Maître Buyle se lancera également dans un comparatif entre #Balancetonbar et le phénomène #Metoo qui a frappé le cinéma hollywoodien. "#Metoo a libéré la parole, mais il a eu aussi des effets dévastateurs. Il y a une tendance actuelle à régler ses comptes sur les réseaux sociaux et les médias. Il est ici question de l’honneur d’un homme qui est attaqué par des ombres et des personnes qui ne se dévoilent pas à son égard. Il n’a pas de précision sur les faits or il est question de la renommée de quelqu’un".

L’avocat reviendra aussi sur des éléments précis des accusations. Notamment la distribution de boissons qui auraient contenu de la drogue. Sa défense est très simple, Carl De Moncharline n’a drogué personne puisqu’il ne donne jamais de verre lui-même… "Il n’y a pas là de Modus Operandi. Mon client ne remet jamais de verre à ses visiteurs. C’est son personnel qui s’occupe de ça".

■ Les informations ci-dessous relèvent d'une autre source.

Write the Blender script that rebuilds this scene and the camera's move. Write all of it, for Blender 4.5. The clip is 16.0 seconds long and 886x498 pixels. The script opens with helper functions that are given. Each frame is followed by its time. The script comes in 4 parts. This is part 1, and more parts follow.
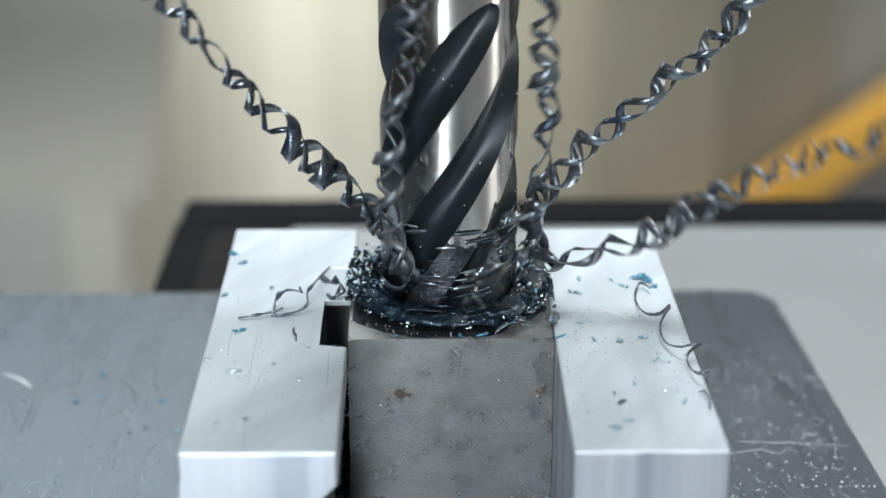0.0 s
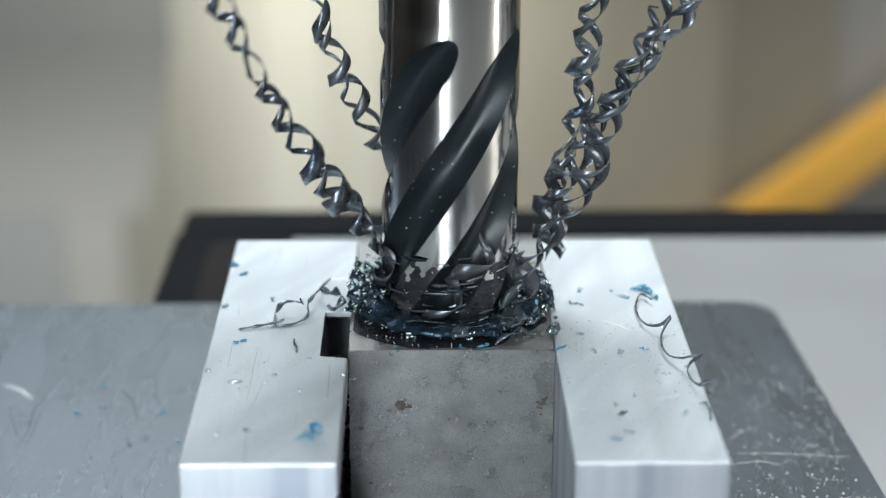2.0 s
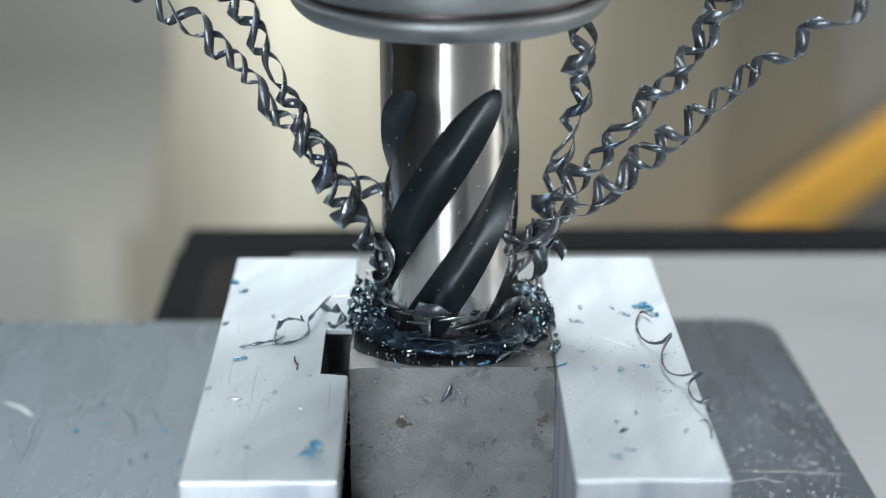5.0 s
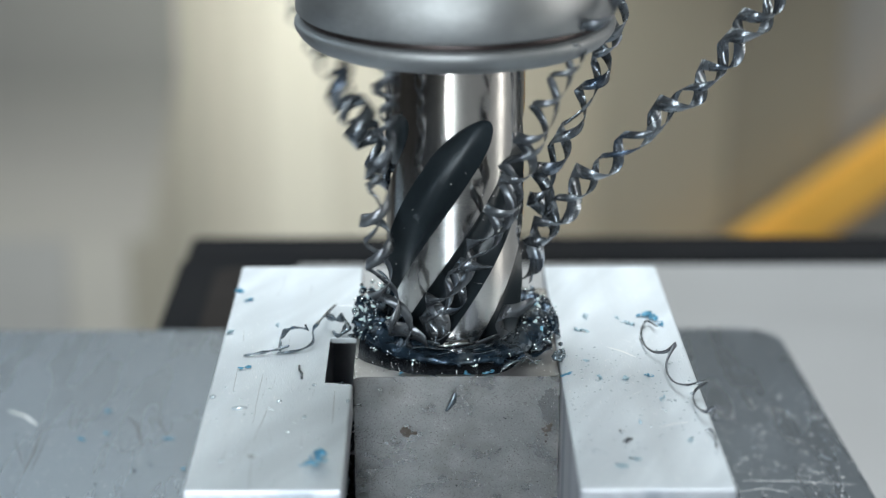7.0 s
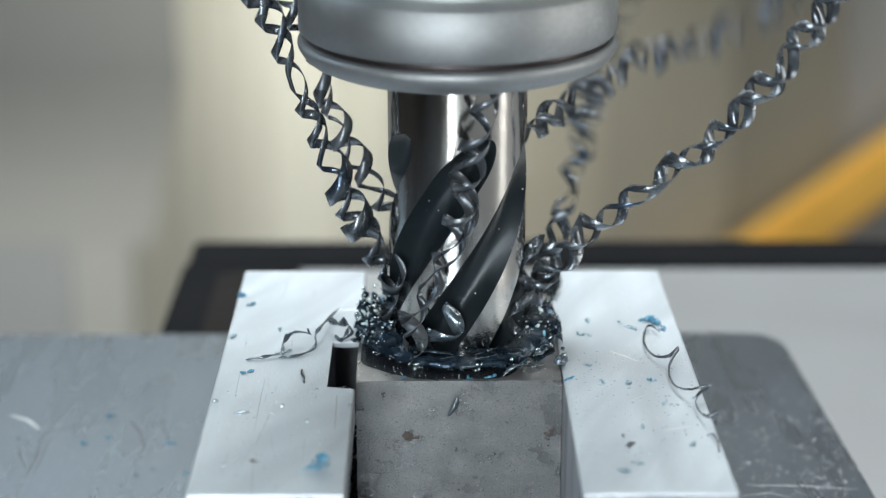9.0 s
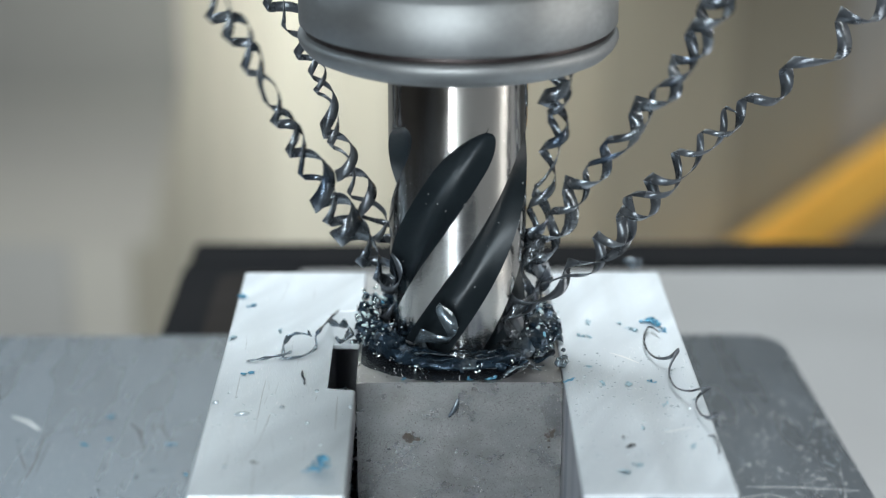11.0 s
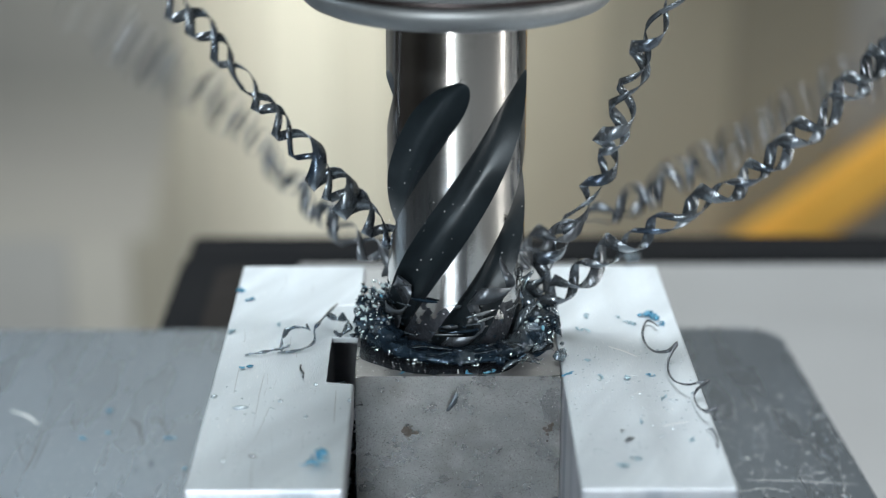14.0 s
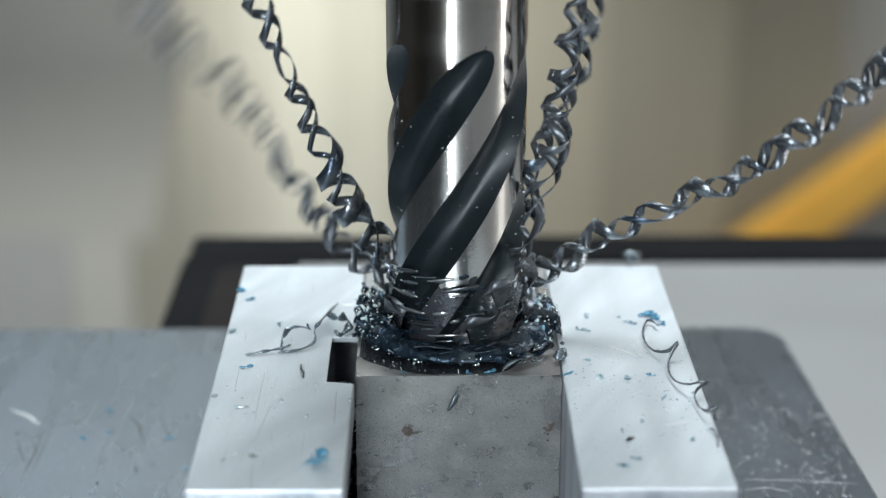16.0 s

Ces propos peuvent étonner. On peut supposer que les patrons de ce type d’établissement offrent de temps en temps des verres, parce que c’est tout simplement une manière normale d’entretenir sa clientèle. Par ailleurs, nous recueillerons le témoignage d’une ancienne membre du personnel du Wood, qui confirmera que "Carl avait l’habitude d’offrir des verres en particulier aux jeunes filles".

Enfin l’avocat Jean-Pierre Buyle reviendra sur les "prétendues relation sexuelles entre mon client et des jeunes gens de 17 ou 18 ans. Mon client n’a jamais eu de relation de ce type. Ce n’est ni son profil, ni son expérience, ni la manière dont il est perçu dans la cité. Ça ne lui est jamais arrivé sur 30 ans de carrière".

16 et 17 ans

Sur ce point précis, un autre témoignage vient contredire ces dénégations. Nous avons rencontré Adèle. Elle a 59 ans. Il y a plusieurs années, elle est allée récupérer deux amies de sa fille qui affirmaient avoir été agressées par Carl De Moncharline, toujours au Wood, toujours à l’étage. Elles avaient 16 et 17 ans… "Elles ont appelé ma fille au secours par GSM. Le téléphone de ma fille était branché sur un haut-parleur. J’ai donc entendu l’appel à l’aide et me suis rendue sur place".

Adèle parviendra à sortir les deux jeunes filles de la boîte de nuit. Elles expliqueront s’être vues offrir des verres, s’être retrouvées à l’étage sur la terrasse… "L’une des deux se sentira mal et ira vomir aux toilettes. Lorsqu’elle reviendra, elle verra Carl De Moncharline couché sur son amie, les mains dans le pantalon de la jeune fille. C’est là qu’elle s’enfuira et appellera au secours".

"Lorsque je les récupère, je les emmène à l’hôpital. Elles sont examinées par un médecin qui fait des prélèvements de sang. Elles sont vertes, en tant que maman cela me rassure qu’on les examine. Je les ramène ensuite chez elles. Elles me font jurer de ne rien dire à leurs parents."

"Quelques jours plus tard, une des mamans de ces jeunes filles m’appelle. Elle m’explique que les deux jeunes filles accompagnées de leurs deux mères ont déposé plainte. Elle m’explique que le policier qui les a entendues a précisé qu’il existait déjà d’autres plaintes contre le même personnage, Carl De Moncharline. Elle m’apprend également que l’on a retrouvé de la drogue (MDMA) dans le sang des deux jeunes filles."

Adèle ajoutera en guise de conclusion qu’il est temps de s’assurer que de pareils faits ne se reproduisent pas encore aujourd’hui.